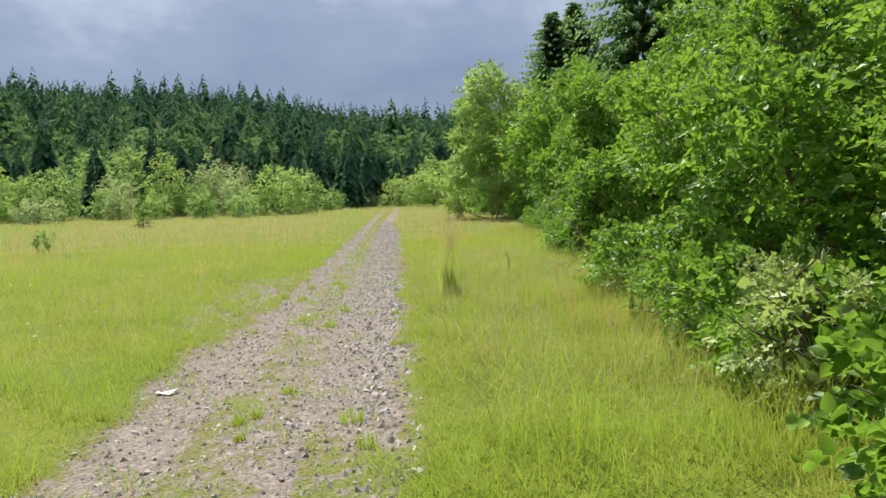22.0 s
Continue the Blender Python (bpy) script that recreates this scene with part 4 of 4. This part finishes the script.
def leafy_twig(parent, points, count, mesh, size, bark=BARK, r0=0.0045):
    """A thin branch through the points, with single leaves along its outer part."""
    pts = np.array(points, float)
    t = np.linspace(0, len(pts) - 1, 12)
    p = np.stack([np.interp(t, np.arange(len(pts)), pts[:, i]) for i in range(3)], -1)
    p[1:-1] = (p[:-2] + 2 * p[1:-1] + p[2:]) / 4
    branch = part_np("branch", tube(p, np.linspace(r0, 0.0015, 12), 5), bark, parent, smooth=True)
    for i in range(count):
        s = 0.15 + 0.85 * (i + 0.7 * rng.random()) / count
        q = np.array([np.interp(s * 11, np.arange(12), p[:, j]) for j in range(3)])
        d = p[min(11, int(s * 11) + 1)] - p[int(s * 11)]
        yaw = math.atan2(d[1], d[0]) + (1 if i % 2 else -1) * rng.uniform(0.5, 1.2)
        leaf = new("leaf", mesh)
        k = size * rng.uniform(0.65, 1.15)
        q = q + np.array([math.cos(yaw), math.sin(yaw), -0.2]) * 0.02
        leaf.matrix_world = Matrix.LocRotScale(Vector(q), Euler((rng.normal(0, 0.6), rng.uniform(-0.3, 0.9), yaw)), Vector((k, k, k)))
        leaf.parent = branch


for pts, cnt in (([(2.6, 4.0, 1.35), (2.0, 3.7, 1.55), (1.36, 3.25, 1.56)], 22), ([(2.7, 4.3, 1.5), (2.1, 3.9, 1.75), (1.55, 3.6, 1.70)], 18), ([(2.7, 5.2, 1.0), (2.0, 4.9, 1.28), (1.32, 4.42, 1.40)], 20),
                 ([(2.8, 4.9, 1.8), (2.2, 4.7, 1.85), (1.62, 4.7, 1.72)], 18), ([(2.8, 5.6, 2.2), (2.3, 5.4, 2.2), (1.8, 5.3, 2.1)], 16), ([(2.8, 6.2, 1.5), (2.3, 6.1, 1.6), (1.95, 6.0, 1.5)], 14), ([(3.0, 5.4, 1.3), (2.4, 5.1, 1.45), (1.95, 4.9, 1.35)], 22), ([(3.0, 5.2, 1.0), (2.5, 4.9, 1.1), (2.1, 4.7, 0.95)], 20), ([(3.0, 5.6, 1.7), (2.6, 5.3, 1.75), (2.2, 5.1, 1.6)], 20), ([(3.1, 6.0, 1.2), (2.7, 5.8, 1.3), (2.35, 5.6, 1.15)], 20)):
    leafy_twig(hazel_near, pts, cnt, HAZEL_LEAF, 0.08)
for pts, cnt in (([(3.5, 4.6, 0.5), (3.0, 4.2, 0.45), (2.55, 3.7, 0.25)], 14), ([(3.5, 4.8, 0.8), (3.0, 4.6, 0.75), (2.6, 4.3, 0.55)], 14), ([(3.5, 4.4, 1.0), (3.1, 3.9, 1.0), (2.8, 3.6, 0.8)], 12)):
    leafy_twig(hazel_near, pts, cnt, HAZEL_LEAF, 0.075)
for pts in ([(4.0, 10.6, 2.2), (3.0, 10.4, 2.1), (2.5, 10.2, 1.9)], [(4.0, 11.4, 1.6), (3.1, 11.3, 1.6), (2.7, 11.2, 1.4)], [(3.9, 9.2, 1.6), (3.2, 9.0, 1.5), (2.9, 8.9, 1.3)]):
    leafy_twig(bpy.data.objects["hazel_shrub.001"], pts, 16, HAZEL_LEAF, 0.07)
for pts, cnt in (([(2.5, 15.6, 2.2), (2.0, 15.7, 2.4), (1.62, 15.7, 2.3)], 14), ([(2.6, 16.0, 1.6), (2.4, 16.4, 1.7), (2.15, 16.7, 1.5)], 16), ([(2.6, 16.0, 2.4), (2.5, 16.5, 2.6), (2.3, 16.8, 2.3)], 18),
                 ([(2.5, 15.8, 1.9), (2.2, 16.0, 2.0), (1.95, 16.1, 1.9)], 14), ([(2.6, 16.0, 1.2), (2.45, 16.6, 1.15), (2.3, 16.9, 0.9)], 14), ([(2.4, 15.2, 1.2), (1.9, 15.3, 1.3), (1.6, 15.4, 1.2)], 12), ([(2.7, 15.9, 1.9), (2.3, 16.2, 1.75), (1.95, 16.2, 1.55)], 20), ([(2.7, 15.9, 1.5), (2.25, 16.1, 1.35), (1.9, 16.1, 1.15)], 18), ([(2.7, 16.0, 2.2), (2.2, 16.1, 2.15), (1.85, 16.2, 1.95)], 20), ([(2.6, 15.9, 1.1), (2.2, 16.0, 1.0), (1.95, 16.0, 0.8)], 16), ([(2.7, 16.2, 1.7), (2.45, 16.6, 1.6), (2.25, 16.9, 1.4)], 18)):
    leafy_twig(hazel_big, pts, cnt, HAZEL_LEAF, 0.09)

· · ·

Goal: Keep every word of the data as it is when you write it out, but drop the pictures.

Task solution:
22.0 s
Continue the Blender Python (bpy) script that recreates this scene with part 4 of 4. This part finishes the script.
def leafy_twig(parent, points, count, mesh, size, bark=BARK, r0=0.0045):
    """A thin branch through the points, with single leaves along its outer part."""
    pts = np.array(points, float)
    t = np.linspace(0, len(pts) - 1, 12)
    p = np.stack([np.interp(t, np.arange(len(pts)), pts[:, i]) for i in range(3)], -1)
    p[1:-1] = (p[:-2] + 2 * p[1:-1] + p[2:]) / 4
    branch = part_np("branch", tube(p, np.linspace(r0, 0.0015, 12), 5), bark, parent, smooth=True)
    for i in range(count):
        s = 0.15 + 0.85 * (i + 0.7 * rng.random()) / count
        q = np.array([np.interp(s * 11, np.arange(12), p[:, j]) for j in range(3)])
        d = p[min(11, int(s * 11) + 1)] - p[int(s * 11)]
        yaw = math.atan2(d[1], d[0]) + (1 if i % 2 else -1) * rng.uniform(0.5, 1.2)
        leaf = new("leaf", mesh)
        k = size * rng.uniform(0.65, 1.15)
        q = q + np.array([math.cos(yaw), math.sin(yaw), -0.2]) * 0.02
        leaf.matrix_world = Matrix.LocRotScale(Vector(q), Euler((rng.normal(0, 0.6), rng.uniform(-0.3, 0.9), yaw)), Vector((k, k, k)))
        leaf.parent = branch


for pts, cnt in (([(2.6, 4.0, 1.35), (2.0, 3.7, 1.55), (1.36, 3.25, 1.56)], 22), ([(2.7, 4.3, 1.5), (2.1, 3.9, 1.75), (1.55, 3.6, 1.70)], 18), ([(2.7, 5.2, 1.0), (2.0, 4.9, 1.28), (1.32, 4.42, 1.40)], 20),
                 ([(2.8, 4.9, 1.8), (2.2, 4.7, 1.85), (1.62, 4.7, 1.72)], 18), ([(2.8, 5.6, 2.2), (2.3, 5.4, 2.2), (1.8, 5.3, 2.1)], 16), ([(2.8, 6.2, 1.5), (2.3, 6.1, 1.6), (1.95, 6.0, 1.5)], 14), ([(3.0, 5.4, 1.3), (2.4, 5.1, 1.45), (1.95, 4.9, 1.35)], 22), ([(3.0, 5.2, 1.0), (2.5, 4.9, 1.1), (2.1, 4.7, 0.95)], 20), ([(3.0, 5.6, 1.7), (2.6, 5.3, 1.75), (2.2, 5.1, 1.6)], 20), ([(3.1, 6.0, 1.2), (2.7, 5.8, 1.3), (2.35, 5.6, 1.15)], 20)):
    leafy_twig(hazel_near, pts, cnt, HAZEL_LEAF, 0.08)
for pts, cnt in (([(3.5, 4.6, 0.5), (3.0, 4.2, 0.45), (2.55, 3.7, 0.25)], 14), ([(3.5, 4.8, 0.8), (3.0, 4.6, 0.75), (2.6, 4.3, 0.55)], 14), ([(3.5, 4.4, 1.0), (3.1, 3.9, 1.0), (2.8, 3.6, 0.8)], 12)):
    leafy_twig(hazel_near, pts, cnt, HAZEL_LEAF, 0.075)
for pts in ([(4.0, 10.6, 2.2), (3.0, 10.4, 2.1), (2.5, 10.2, 1.9)], [(4.0, 11.4, 1.6), (3.1, 11.3, 1.6), (2.7, 11.2, 1.4)], [(3.9, 9.2, 1.6), (3.2, 9.0, 1.5), (2.9, 8.9, 1.3)]):
    leafy_twig(bpy.data.objects["hazel_shrub.001"], pts, 16, HAZEL_LEAF, 0.07)
for pts, cnt in (([(2.5, 15.6, 2.2), (2.0, 15.7, 2.4), (1.62, 15.7, 2.3)], 14), ([(2.6, 16.0, 1.6), (2.4, 16.4, 1.7), (2.15, 16.7, 1.5)], 16), ([(2.6, 16.0, 2.4), (2.5, 16.5, 2.6), (2.3, 16.8, 2.3)], 18),
                 ([(2.5, 15.8, 1.9), (2.2, 16.0, 2.0), (1.95, 16.1, 1.9)], 14), ([(2.6, 16.0, 1.2), (2.45, 16.6, 1.15), (2.3, 16.9, 0.9)], 14), ([(2.4, 15.2, 1.2), (1.9, 15.3, 1.3), (1.6, 15.4, 1.2)], 12), ([(2.7, 15.9, 1.9), (2.3, 16.2, 1.75), (1.95, 16.2, 1.55)], 20), ([(2.7, 15.9, 1.5), (2.25, 16.1, 1.35), (1.9, 16.1, 1.15)], 18), ([(2.7, 16.0, 2.2), (2.2, 16.1, 2.15), (1.85, 16.2, 1.95)], 20), ([(2.6, 15.9, 1.1), (2.2, 16.0, 1.0), (1.95, 16.0, 0.8)], 16), ([(2.7, 16.2, 1.7), (2.45, 16.6, 1.6), (2.25, 16.9, 1.4)], 18)):
    leafy_twig(hazel_big, pts, cnt, HAZEL_LEAF, 0.09)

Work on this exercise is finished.